ETHICAL TRAVELLER:
CATHERINE MACKon responsible tourism
Hagal Farm in west Cork Janny and Fred Wieler, greeted me with herbal tea which looked like a work of art. A glass jug on a candle warmer, gently infusing home grown fennel, liquorice root, cardamom and an apple, a rose perfectly poised on the jug’s brim. This sums up Hagal perfectly because everything here embraces nature, simple beauty and natural healing.
There is something almost fairy-like about this hideaway in the Maughanaclea Hills overlooking Bantry Bay. The entrance to the main house is via a rose-covered stone staircase, past a burgeoning herb garden and signs to “The Labyrinth”.
The separate entrance to the bedrooms is hobbitesque, leading to four rooms, which in turn take you to a mystical spiral staircase. Handmade by Fred from local wood, this brings you past a sauna to a communal sitting room in the attic, the crystals and candles illuminating this space keeping my feet firmly in fairy land all the way.
My room was modestly furnished, warm and comfy, with fresh flowers, candles and hot water bottles by the bed. Not that I needed one, with the efficient solar powered underground heating. On another eco note, the en suite loos led down to a reed bed across the field for natural waste disposal, and all water is sourced from the river and nearby well.
The food here, however, is made by a god, not the fairies. Fred’s freshly made scones alone will have you booking a place on one of his cookery weekends. I highly recommend opting for dinner as well, with organic vegetarian cuisine at its best served in a vine-covered conservatory with, if you stay in season, grapes almost willing to land on your cheese plate. Coffee was served in the living room, a den of warmth emanating not only from the roaring fire, but from the very fabric of this house.
Hagal is the perfect base for visiting other hideaways along this rugged coast: the islands, some of which are just a stone’s throw from the mainland, but which feel like a world away when you get there. I am on a mission to discover a new one every year at least, not only because they represent our natural heritage at its finest, but because they are also in much need of tourism income.
There is Whiddy Island, a short boat ride from Bantry, and with the bizarre juxtaposition of the oil terminal on one side, and quiet coves on the other; Long Island, with its stunning walks along shingle beaches, accessible from Colla Bay just outside Schull; or Bere/Bear Island, accessible from Castletownbere and where, if you cycle all the way around, you can have an archaeological feast of Victorian military fortifications, standing stones and ring forts. For information on all islands, see irelandsislands.com. Or just take on some of the extraordinary walking terrain of the Sheeps Head Way (thesheepsheadway.ie).

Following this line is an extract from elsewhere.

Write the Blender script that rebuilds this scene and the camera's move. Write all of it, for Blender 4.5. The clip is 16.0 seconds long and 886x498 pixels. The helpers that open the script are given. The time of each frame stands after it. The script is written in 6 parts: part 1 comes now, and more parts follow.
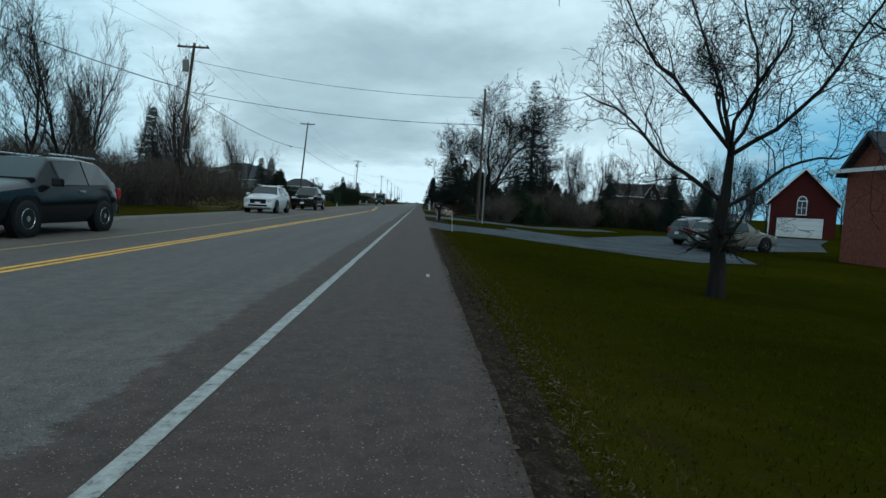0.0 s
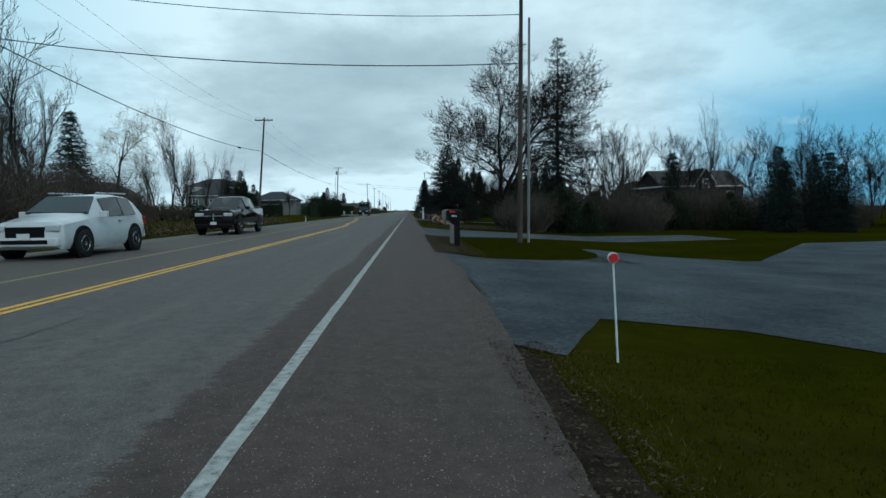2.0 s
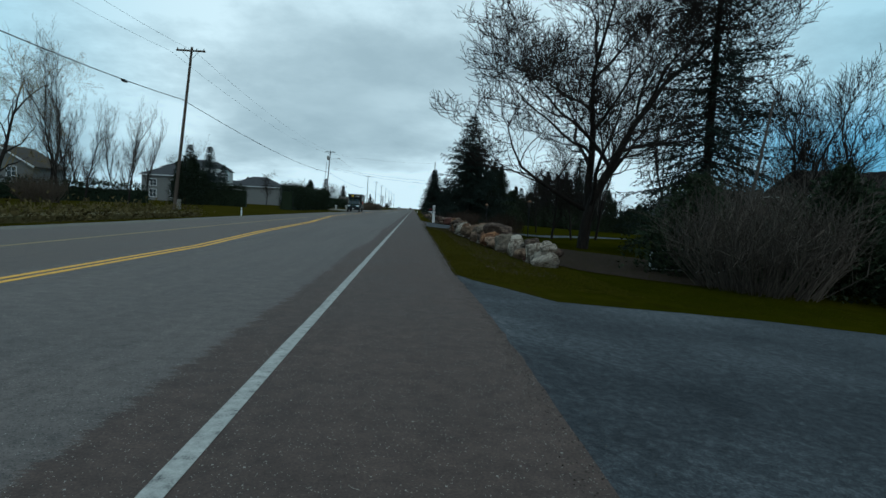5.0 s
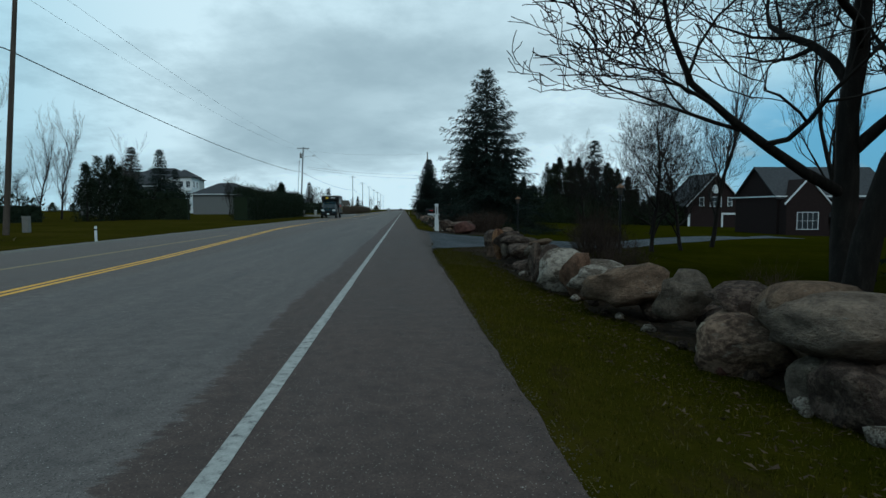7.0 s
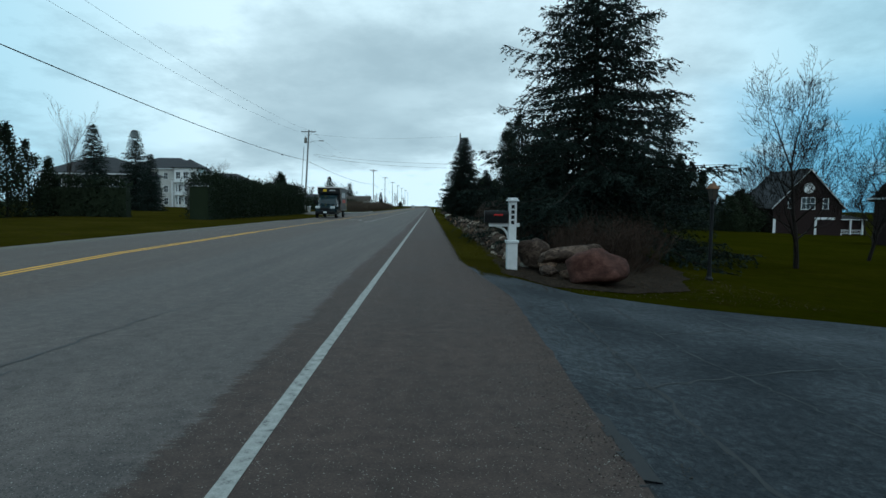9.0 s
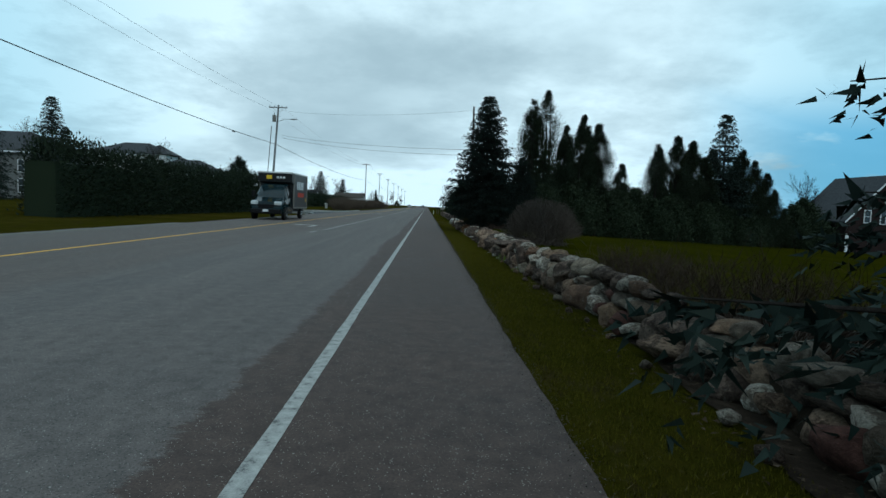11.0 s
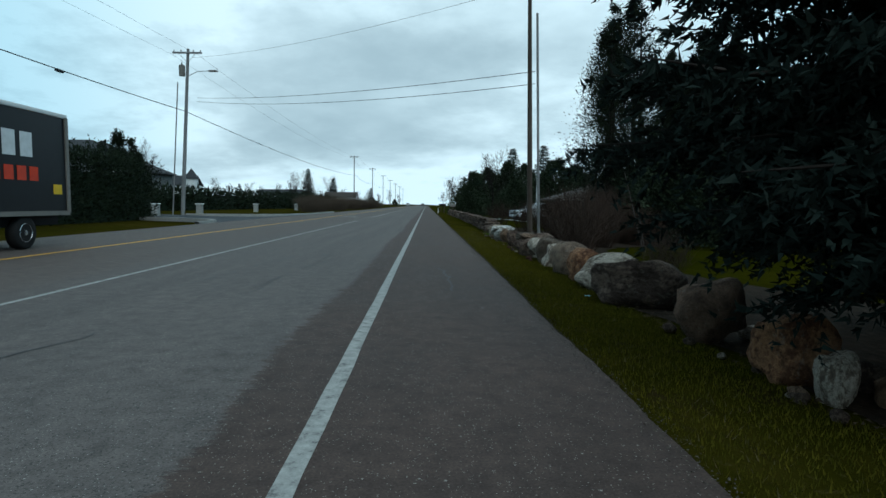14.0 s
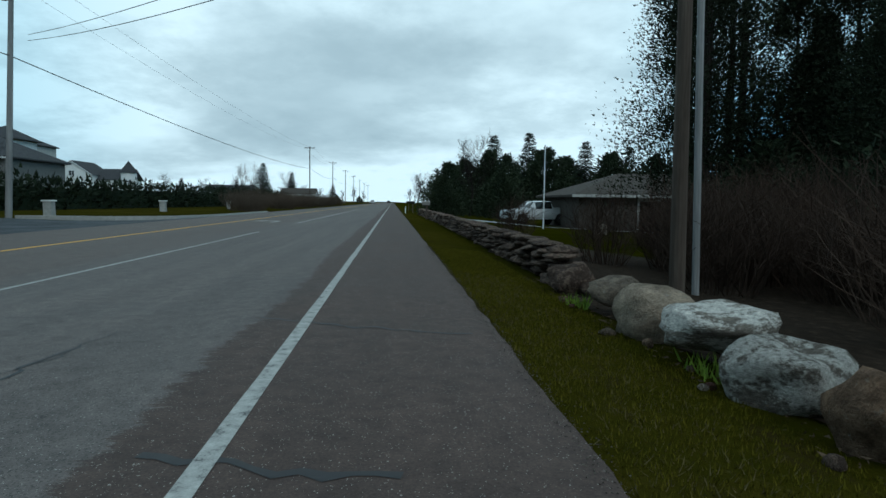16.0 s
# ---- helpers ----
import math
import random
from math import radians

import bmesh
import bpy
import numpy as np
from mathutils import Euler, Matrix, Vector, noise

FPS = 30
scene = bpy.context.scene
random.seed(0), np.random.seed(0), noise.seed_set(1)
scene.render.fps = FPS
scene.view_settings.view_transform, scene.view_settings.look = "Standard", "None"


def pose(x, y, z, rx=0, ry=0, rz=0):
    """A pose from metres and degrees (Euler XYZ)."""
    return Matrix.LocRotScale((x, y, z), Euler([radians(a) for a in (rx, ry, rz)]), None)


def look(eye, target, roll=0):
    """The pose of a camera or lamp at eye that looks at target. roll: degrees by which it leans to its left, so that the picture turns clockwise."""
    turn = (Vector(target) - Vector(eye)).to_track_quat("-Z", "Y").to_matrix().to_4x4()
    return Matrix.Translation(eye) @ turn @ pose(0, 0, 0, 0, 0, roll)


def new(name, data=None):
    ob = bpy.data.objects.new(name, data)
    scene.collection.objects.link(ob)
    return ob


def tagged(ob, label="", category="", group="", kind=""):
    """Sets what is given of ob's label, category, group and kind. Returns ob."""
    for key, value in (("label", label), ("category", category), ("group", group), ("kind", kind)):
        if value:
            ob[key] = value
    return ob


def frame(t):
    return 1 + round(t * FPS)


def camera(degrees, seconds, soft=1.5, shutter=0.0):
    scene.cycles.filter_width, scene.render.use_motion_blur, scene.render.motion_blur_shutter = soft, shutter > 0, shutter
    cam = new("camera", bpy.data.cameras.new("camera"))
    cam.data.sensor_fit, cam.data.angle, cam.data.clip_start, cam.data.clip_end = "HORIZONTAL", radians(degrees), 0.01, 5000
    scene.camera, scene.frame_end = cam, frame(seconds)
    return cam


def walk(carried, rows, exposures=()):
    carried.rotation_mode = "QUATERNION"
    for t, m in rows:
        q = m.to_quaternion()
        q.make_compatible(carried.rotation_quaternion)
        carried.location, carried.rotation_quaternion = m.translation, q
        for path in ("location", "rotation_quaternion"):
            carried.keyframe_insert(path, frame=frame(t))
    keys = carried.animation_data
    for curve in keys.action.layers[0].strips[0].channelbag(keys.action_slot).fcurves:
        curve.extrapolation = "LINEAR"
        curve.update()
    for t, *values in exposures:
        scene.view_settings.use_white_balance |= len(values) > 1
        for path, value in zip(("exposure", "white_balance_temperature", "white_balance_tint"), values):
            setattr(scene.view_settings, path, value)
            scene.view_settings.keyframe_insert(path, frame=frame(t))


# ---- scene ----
cam = camera(74.8, 16.0)
# ---------------------------------------------------------------- camera
PATH = [
    (0, (1.08, 1.749, 1.046), (1.166, 3.741, 0.892), 2.8),
    (0.5, (1.054, 6.913, 0.992), (1.124, 8.905, 0.834), -0.2),
    (1, (0.911, 12.119, 0.969), (0.992, 14.113, 0.829), 4.2),
    (1.5, (0.903, 17.247, 1.022), (0.905, 19.241, 0.876), 0.5),
    (2, (0.864, 21.781, 1.117), (0.976, 23.773, 0.982), -0.7),
    (2.5, (0.861, 26.5, 1.129), (0.941, 28.494, 0.99), 1.2),
    (3, (0.795, 31.283, 1.124), (0.881, 33.276, 0.977), 0.6),
    (3.5, (0.783, 35.96, 1.066), (0.903, 37.95, 0.91), 1.5),
    (3.7, (0.865, 38.208, 0.908), (0.991, 40.201, 0.791), 3.5),
    (5.8, (0.888, 58.19, 1.167), (0.942, 60.182, 0.999), 1.3),
    (6, (0.866, 60.298, 1.123), (0.93, 62.289, 0.947), 0.2),
    (6.5, (0.79, 65.778, 1.163), (0.859, 67.772, 1.029), 2.6),
    (7, (0.86, 70.331, 1.177), (0.992, 72.321, 1.039), -0.2),
    (7.5, (0.845, 75.672, 1.214), (0.94, 77.665, 1.071), 4.5),
    (8, (0.899, 80.931, 1.254), (0.932, 82.926, 1.114), 1.1),
    (8.5, (0.887, 86.165, 1.28), (0.955, 88.158, 1.127), 1.7),
    (9, (0.903, 91.381, 1.265), (0.951, 93.376, 1.118), 0.7),
    (9.5, (0.904, 96.235, 1.316), (0.987, 98.227, 1.169), 0.8),
    (9.7, (0.926, 98.273, 1.306), (0.99, 100.266, 1.161), 2.6),
    (11.8, (0.643, 119.216, 1.146), (0.698, 121.21, 1.001), 2.2),
    (12, (0.629, 121.187, 1.097), (0.685, 123.18, 0.943), 1.4),
    (12.5, (0.598, 126.03, 1.103), (0.668, 128.023, 0.945), -0.2),
    (13, (0.541, 130.603, 1.045), (0.629, 132.595, 0.895), 2.5),
    (13.5, (0.579, 135.363, 1.071), (0.604, 137.357, 0.912), 0.5),
    (14, (0.504, 139.832, 1.041), (0.562, 141.825, 0.888), 0.5),
    (14.5, (0.599, 144.108, 1.028), (0.703, 146.099, 0.874), -0.6),
    (15, (0.613, 148.582, 1.026), (0.683, 150.575, 0.872), 3.0),
    (15.5, (0.697, 152.592, 1.067), (0.745, 154.585, 0.908), -2.4),
    (16, (0.75, 156.017, 1.062), (0.923, 158.003, 0.901), 0.6),
]
walk(cam, [(t, look(eye, target, roll)) for t, eye, target, roll in PATH], [(0.0, -0.22, 5750, 0), (4.0, -0.22, 5750, 0), (6.2, -0.36, 5750, 0), (7.3, -0.32, 5750, 0), (8.5, -0.16, 5750, 0), (12.5, -0.11, 5750, 0), (16.0, -0.13, 5750, 0)])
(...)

Back on the farm, you can opt for one of many holistic treatments or book a healing weekend such as massage, detox or reflexology, either to learn the techniques on one of their many courses, or to be the lucky recipient from one of the team of experts.
Or just sit back, and see what the Hagal fairies have in store for you. Because Hagal is what you want to make it and no one will try and read your aura if that is not your thing. It is just a place to wrap up in wellbeing and warmth, really. Indeed, the word Hagal is a “rune sign” meaning to embrace all opposites.
And with all the negativity in the world at the moment, I defy anyone to leave this haven not feeling better about themselves and more than just a bit more positive about everything.